US-South Korean Alliance Strained by Spying Charges

The US and South Korea are embroiled in a tense political drama following the arrest in Washington of a Korean-American intelligence analyst charged with passing American secrets to South Korean officials.

The case is similar to that of Jonathan Pollard, a US intelligence analyst who sold thousands of pages of US secrets to Israel in the mid-1980s.

The US-Israeli relationship survived that trauma. And Asia experts say the US and South Korea will survive this one, most notably because both have a common enemy - North Korea.

But the episode comes at a sensitive time in relations between the two close allies. Seoul wasn't pleased with President Clinton's 1994 negotiations with North Korea over freezing nuclear weapons development.

The possibility of North Korea driving a wedge between Seoul and Washington has the South Korean government nervous.

Analysts suggest that might be why South Korean officials were so interested in obtaining US intelligence on east Asia.

"Maybe this case represents the view in Seoul that the US is not being as forthcoming as it should be," says David Shambaugh, director of the Sigur Center for Asian Studies at George Washington University here.

Robert C. Kim was arrested on Sept. 24 on charges that he passed classified intelligence to an attach assigned to the South Korean Embassy in Washington.

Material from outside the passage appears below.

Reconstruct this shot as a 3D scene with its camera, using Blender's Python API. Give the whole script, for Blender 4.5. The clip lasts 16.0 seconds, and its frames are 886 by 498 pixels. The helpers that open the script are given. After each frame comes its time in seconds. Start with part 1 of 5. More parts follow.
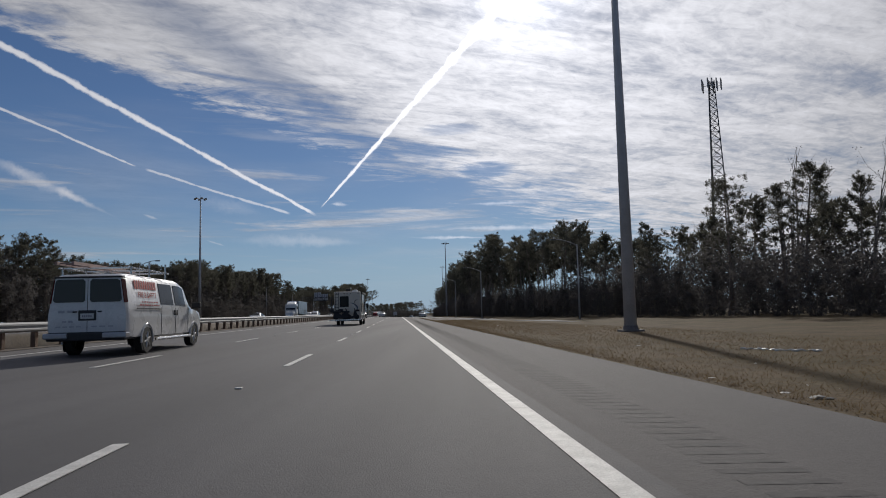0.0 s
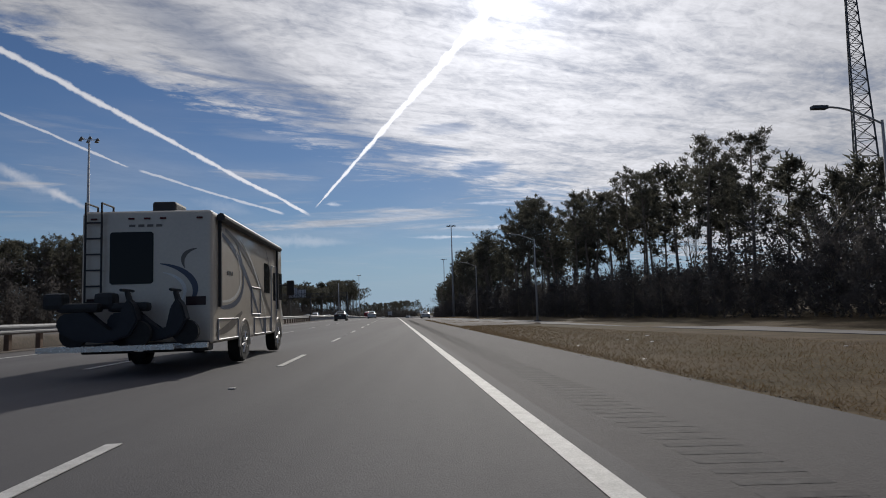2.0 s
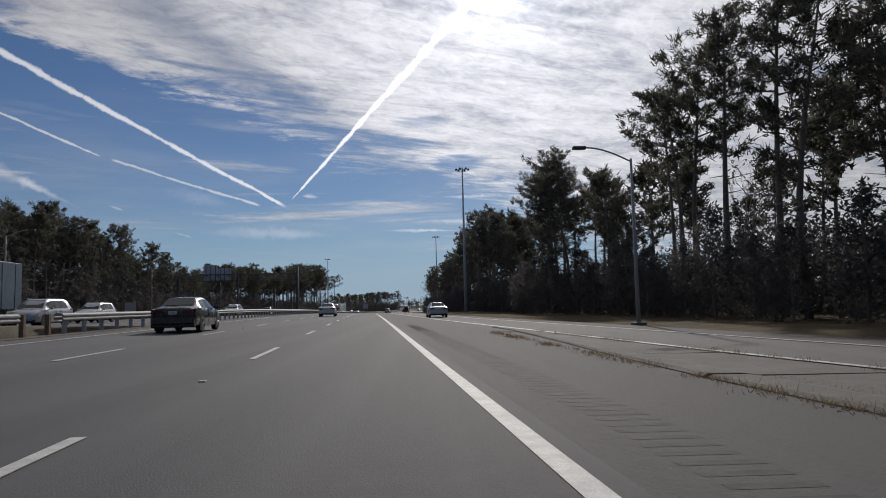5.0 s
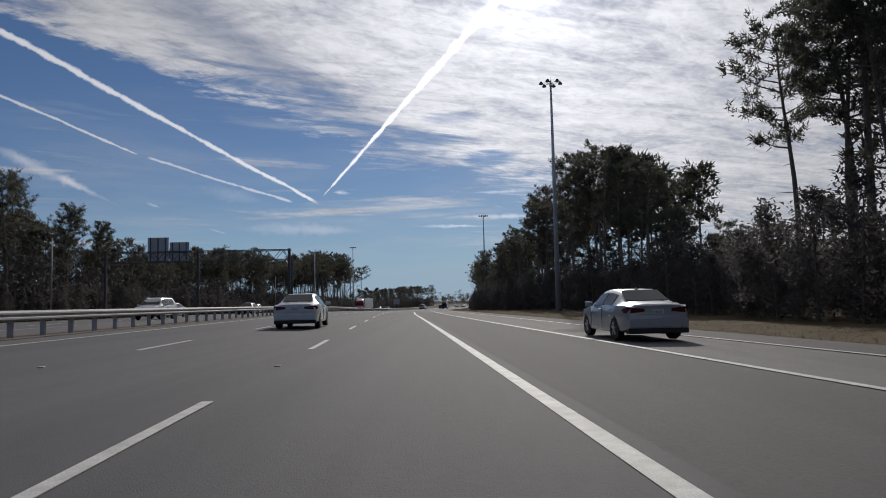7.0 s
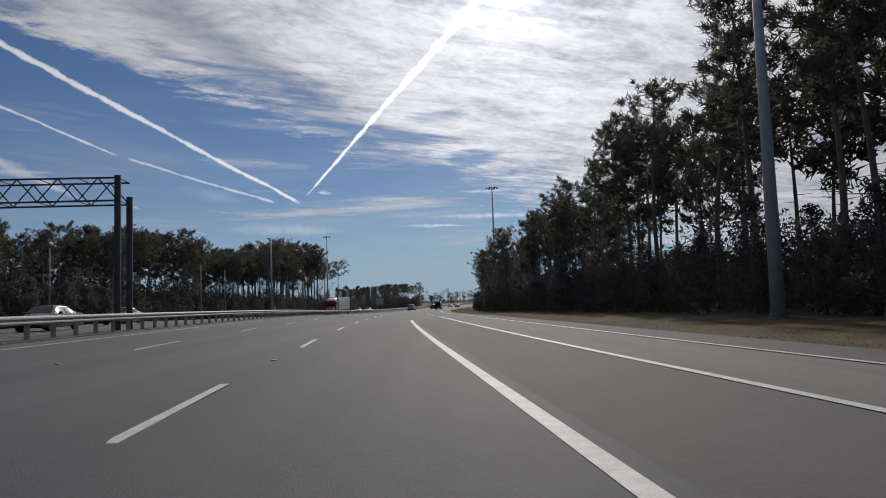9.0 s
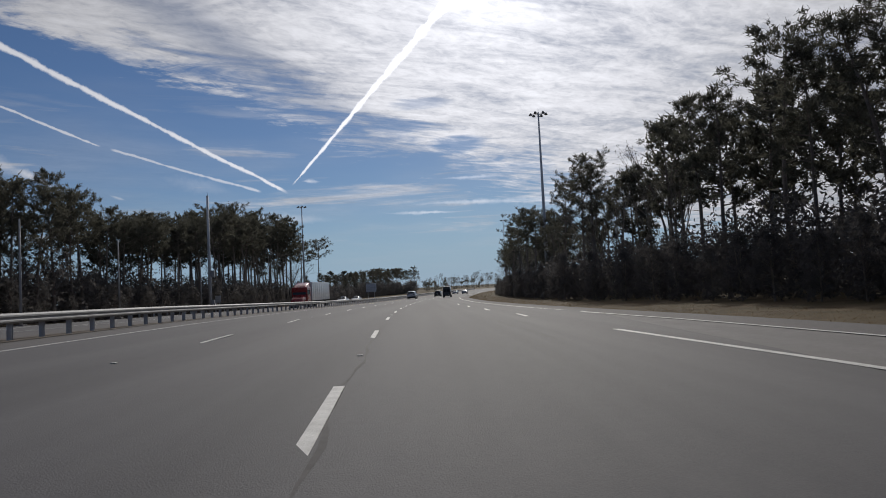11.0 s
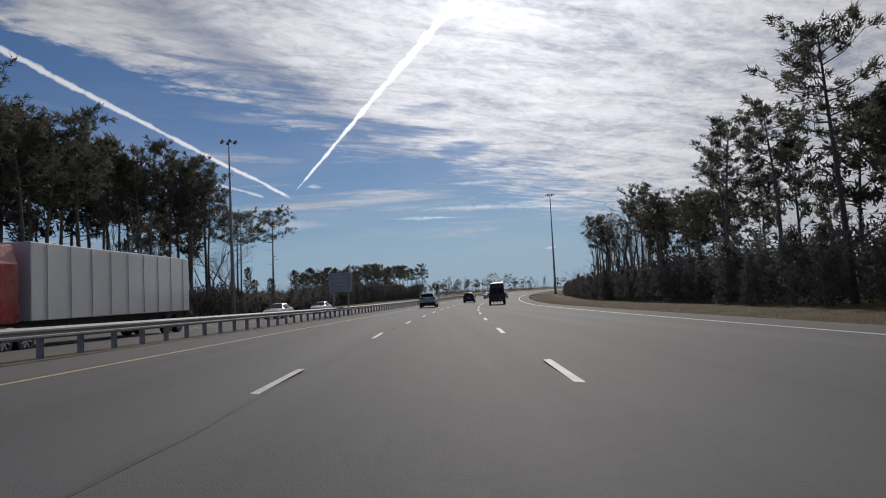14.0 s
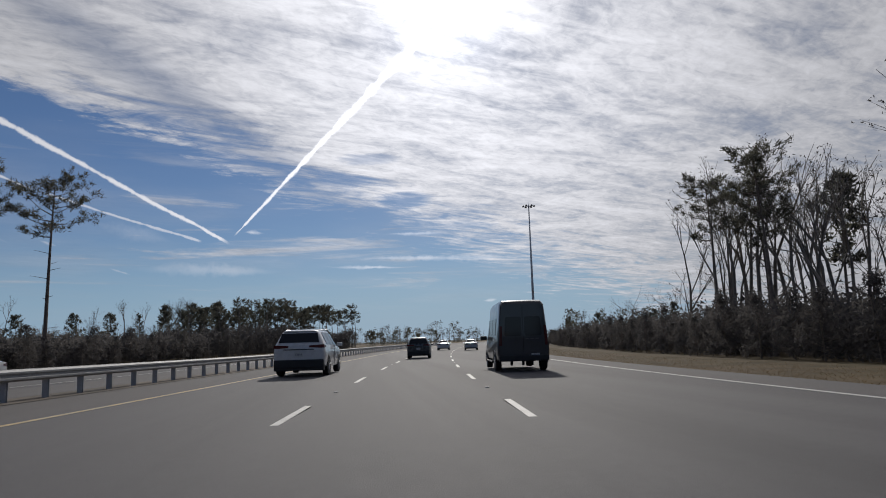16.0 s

The US-South Korean alliance dates to the Korean War and includes a current deployment of 37,000 American troops on Korean soil. As part of the alliance, South Korea is privy to many US intelligence assessments. But not all of the most sensitive intelligence produced by the US is provided to the Koreans, in order to protect sources and methods.

"If the Korean government wanted to get information that the US government is withholding, then the Korean government is taking the wrong approach," says Hyung Kook Kim, director of the Center for Asian Studies at American University here. He says maintaining the strong US-South Korean alliance is more important to Seoul than penetrating the US intelligence community.

Meanwhile, the matter is under investigation in both countries. The FBI is seeking to determine to what extent the spying operation may have been approved by higher officials in Seoul.

Spy suspect Kim allegedly provided Korean officials with US intelligence data relating to countries of the Asia-Pacific region, including North Korea. He also provided US assessments of South Korean leaders. Some of the data were classified at a level above top secret.

Although Kim has only been charged with the lesser crime of passing classified information to a foreign government, which carries a 10-year prison term, prosecutors say they are seeking to indict Kim on the more serious charge of espionage, which carries a potential life prison term.

Kim's attorney has argued that his client isn't a spy. He says Kim was trying to help the South Korean military purchase a new computer system from the US, and he was offering advice.

Aside from the possible effect on diplomatic relations, the Kim case also raises the issue of how the US can protect itself from being spied on by friendly nations.

Prosecutors say the best defense is to prosecute suspected spies and push for maximum prison terms. "The espionage statutes do not make a distinction between our allies and nonallies," says Joseph diGenova, a former government prosecutor. Mr. diGenova handled the Pollard case and sees striking similarities between the cases.

Pollard and his Israeli handlers believed that even if the scheme was discovered by US authorities, Pollard would face no significant penalties, because the classified information was going to a close US ally. They were wrong, diGenova says. Pollard received a life prison sentence.